▸ **What is needed**: Return, exactly as written, every line from the first line of the data below through the line that contains "return v / 2.28".

▸ **Records for this exercise**:
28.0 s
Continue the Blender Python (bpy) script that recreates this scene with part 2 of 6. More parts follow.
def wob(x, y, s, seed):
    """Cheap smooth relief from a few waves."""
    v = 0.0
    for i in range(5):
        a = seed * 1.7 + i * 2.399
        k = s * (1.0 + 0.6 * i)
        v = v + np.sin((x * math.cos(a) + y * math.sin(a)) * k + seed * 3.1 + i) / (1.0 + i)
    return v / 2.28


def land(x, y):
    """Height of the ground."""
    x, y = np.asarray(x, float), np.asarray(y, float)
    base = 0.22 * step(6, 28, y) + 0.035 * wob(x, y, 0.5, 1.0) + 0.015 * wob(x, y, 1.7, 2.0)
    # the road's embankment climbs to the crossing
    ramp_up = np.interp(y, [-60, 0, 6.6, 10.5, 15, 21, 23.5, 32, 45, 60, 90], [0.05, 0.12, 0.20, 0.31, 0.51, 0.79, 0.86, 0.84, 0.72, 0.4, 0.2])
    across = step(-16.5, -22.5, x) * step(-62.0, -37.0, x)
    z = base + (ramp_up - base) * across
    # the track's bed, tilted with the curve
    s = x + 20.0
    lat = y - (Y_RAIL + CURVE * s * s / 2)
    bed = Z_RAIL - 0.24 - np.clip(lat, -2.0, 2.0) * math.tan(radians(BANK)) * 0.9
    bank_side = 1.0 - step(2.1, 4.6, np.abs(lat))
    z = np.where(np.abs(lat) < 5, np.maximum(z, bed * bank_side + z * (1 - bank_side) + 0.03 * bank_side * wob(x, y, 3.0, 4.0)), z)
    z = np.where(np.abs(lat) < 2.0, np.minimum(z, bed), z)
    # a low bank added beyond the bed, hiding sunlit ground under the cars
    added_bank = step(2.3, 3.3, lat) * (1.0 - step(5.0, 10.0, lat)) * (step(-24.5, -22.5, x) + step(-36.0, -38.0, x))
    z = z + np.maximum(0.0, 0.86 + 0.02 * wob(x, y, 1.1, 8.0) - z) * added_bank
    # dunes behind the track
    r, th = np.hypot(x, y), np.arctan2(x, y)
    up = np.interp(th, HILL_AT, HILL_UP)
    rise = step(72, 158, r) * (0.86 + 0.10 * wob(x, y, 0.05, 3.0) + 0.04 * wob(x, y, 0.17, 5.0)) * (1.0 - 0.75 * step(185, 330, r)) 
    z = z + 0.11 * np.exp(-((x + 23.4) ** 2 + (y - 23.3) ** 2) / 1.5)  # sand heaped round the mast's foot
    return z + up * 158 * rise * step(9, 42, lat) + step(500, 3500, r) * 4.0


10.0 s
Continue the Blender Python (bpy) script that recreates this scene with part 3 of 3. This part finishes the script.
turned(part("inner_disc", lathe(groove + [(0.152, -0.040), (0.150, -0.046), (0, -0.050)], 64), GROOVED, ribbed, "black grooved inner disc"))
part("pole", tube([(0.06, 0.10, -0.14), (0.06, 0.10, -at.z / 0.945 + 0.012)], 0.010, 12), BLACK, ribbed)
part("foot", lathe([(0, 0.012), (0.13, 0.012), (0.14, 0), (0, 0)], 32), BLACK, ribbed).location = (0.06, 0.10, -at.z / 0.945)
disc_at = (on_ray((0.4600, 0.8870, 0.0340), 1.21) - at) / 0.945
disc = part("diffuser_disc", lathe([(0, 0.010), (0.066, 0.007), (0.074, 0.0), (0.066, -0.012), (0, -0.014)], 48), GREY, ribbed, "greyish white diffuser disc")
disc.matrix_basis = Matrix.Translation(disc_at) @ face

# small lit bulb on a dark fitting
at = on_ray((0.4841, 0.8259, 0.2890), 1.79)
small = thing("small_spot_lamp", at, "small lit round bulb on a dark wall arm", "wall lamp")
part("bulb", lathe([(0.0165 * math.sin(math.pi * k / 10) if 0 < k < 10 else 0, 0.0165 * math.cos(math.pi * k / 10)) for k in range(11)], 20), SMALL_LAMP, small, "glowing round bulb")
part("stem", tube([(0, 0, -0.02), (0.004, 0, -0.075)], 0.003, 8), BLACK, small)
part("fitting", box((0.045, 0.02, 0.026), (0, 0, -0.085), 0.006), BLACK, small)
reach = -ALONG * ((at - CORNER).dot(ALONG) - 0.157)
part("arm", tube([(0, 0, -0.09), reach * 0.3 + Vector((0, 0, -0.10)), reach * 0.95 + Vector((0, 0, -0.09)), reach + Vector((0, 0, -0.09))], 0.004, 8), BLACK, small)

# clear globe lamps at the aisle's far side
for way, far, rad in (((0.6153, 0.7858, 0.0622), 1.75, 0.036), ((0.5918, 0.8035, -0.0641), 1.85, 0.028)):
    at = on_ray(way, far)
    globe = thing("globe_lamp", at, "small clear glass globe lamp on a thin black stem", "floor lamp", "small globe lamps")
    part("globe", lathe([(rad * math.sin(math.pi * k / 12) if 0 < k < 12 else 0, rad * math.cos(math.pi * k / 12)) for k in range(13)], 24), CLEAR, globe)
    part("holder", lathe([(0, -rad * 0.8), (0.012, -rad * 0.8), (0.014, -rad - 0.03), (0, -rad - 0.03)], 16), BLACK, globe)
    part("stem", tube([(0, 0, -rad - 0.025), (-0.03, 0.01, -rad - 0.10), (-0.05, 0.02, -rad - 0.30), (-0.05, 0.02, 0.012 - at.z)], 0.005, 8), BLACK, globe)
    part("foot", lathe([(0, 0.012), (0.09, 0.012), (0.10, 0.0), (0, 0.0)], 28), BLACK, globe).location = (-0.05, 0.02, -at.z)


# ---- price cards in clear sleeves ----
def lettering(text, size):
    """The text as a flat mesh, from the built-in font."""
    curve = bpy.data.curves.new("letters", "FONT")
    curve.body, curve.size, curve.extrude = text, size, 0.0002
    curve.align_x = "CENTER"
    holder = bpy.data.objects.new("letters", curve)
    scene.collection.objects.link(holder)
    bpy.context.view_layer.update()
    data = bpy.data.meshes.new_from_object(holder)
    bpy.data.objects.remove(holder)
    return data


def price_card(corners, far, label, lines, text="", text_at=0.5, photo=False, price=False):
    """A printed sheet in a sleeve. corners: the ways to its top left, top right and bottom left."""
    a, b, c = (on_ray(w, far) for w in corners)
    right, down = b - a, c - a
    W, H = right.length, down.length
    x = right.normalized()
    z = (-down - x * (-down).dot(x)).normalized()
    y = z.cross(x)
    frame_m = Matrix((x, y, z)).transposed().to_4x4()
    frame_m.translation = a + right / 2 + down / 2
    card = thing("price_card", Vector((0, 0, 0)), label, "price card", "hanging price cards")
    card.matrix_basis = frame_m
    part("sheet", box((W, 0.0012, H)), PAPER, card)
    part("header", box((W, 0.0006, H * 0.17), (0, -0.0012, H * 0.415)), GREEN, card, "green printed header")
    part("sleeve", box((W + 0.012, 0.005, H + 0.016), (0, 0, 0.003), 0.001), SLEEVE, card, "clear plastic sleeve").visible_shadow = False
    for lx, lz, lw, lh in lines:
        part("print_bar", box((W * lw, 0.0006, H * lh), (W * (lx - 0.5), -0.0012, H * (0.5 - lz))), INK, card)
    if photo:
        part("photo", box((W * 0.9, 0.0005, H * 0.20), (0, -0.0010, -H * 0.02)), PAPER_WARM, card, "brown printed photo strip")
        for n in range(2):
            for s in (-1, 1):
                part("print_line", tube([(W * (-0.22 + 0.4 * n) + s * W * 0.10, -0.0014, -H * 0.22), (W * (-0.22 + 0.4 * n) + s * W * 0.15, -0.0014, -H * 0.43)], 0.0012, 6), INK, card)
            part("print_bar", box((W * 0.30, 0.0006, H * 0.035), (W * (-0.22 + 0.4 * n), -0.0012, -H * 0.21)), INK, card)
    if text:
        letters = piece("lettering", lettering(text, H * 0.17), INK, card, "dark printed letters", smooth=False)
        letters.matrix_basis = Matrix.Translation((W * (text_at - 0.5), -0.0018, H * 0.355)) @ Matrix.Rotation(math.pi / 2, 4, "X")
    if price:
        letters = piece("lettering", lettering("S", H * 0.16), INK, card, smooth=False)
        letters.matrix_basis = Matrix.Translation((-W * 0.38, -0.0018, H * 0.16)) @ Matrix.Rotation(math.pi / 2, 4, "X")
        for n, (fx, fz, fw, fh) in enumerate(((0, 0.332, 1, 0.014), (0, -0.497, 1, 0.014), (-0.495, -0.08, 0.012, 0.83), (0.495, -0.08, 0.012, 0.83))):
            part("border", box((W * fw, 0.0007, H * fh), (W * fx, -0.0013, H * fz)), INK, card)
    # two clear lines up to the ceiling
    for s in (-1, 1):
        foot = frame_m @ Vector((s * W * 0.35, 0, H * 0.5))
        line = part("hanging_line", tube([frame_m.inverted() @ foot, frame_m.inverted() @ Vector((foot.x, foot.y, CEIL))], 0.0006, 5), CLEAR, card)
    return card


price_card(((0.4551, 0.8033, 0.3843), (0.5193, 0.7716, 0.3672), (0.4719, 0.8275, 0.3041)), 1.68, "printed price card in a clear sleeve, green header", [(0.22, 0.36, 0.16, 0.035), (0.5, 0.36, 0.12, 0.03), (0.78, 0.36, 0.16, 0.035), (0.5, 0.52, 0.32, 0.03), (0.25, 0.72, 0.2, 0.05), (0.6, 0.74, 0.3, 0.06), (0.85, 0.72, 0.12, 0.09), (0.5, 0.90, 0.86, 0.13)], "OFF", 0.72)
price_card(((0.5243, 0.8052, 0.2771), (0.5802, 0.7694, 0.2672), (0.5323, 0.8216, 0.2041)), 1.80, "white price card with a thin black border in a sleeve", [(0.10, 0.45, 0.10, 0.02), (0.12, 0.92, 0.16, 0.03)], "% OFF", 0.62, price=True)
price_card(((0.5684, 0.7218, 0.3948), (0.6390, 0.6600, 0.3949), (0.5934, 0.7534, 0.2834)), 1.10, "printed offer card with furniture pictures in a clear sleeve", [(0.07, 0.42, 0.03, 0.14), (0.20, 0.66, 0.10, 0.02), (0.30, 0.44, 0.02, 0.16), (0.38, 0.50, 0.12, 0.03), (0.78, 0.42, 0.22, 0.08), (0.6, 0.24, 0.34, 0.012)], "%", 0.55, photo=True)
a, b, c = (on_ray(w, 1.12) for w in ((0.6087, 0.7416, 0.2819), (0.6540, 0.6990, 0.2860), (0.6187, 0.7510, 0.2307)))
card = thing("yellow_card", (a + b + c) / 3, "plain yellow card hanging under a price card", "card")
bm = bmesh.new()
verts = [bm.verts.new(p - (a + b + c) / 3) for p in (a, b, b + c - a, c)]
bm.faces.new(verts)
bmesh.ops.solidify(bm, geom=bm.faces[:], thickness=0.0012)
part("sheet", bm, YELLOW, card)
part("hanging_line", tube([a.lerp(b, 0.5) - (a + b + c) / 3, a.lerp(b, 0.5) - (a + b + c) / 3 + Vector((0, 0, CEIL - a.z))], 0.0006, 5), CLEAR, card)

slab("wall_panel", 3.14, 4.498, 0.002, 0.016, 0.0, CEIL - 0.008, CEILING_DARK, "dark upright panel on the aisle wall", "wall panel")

▸ **Worked solution**:
28.0 s
Continue the Blender Python (bpy) script that recreates this scene with part 2 of 6. More parts follow.
def wob(x, y, s, seed):
    """Cheap smooth relief from a few waves."""
    v = 0.0
    for i in range(5):
        a = seed * 1.7 + i * 2.399
        k = s * (1.0 + 0.6 * i)
        v = v + np.sin((x * math.cos(a) + y * math.sin(a)) * k + seed * 3.1 + i) / (1.0 + i)
    return v / 2.28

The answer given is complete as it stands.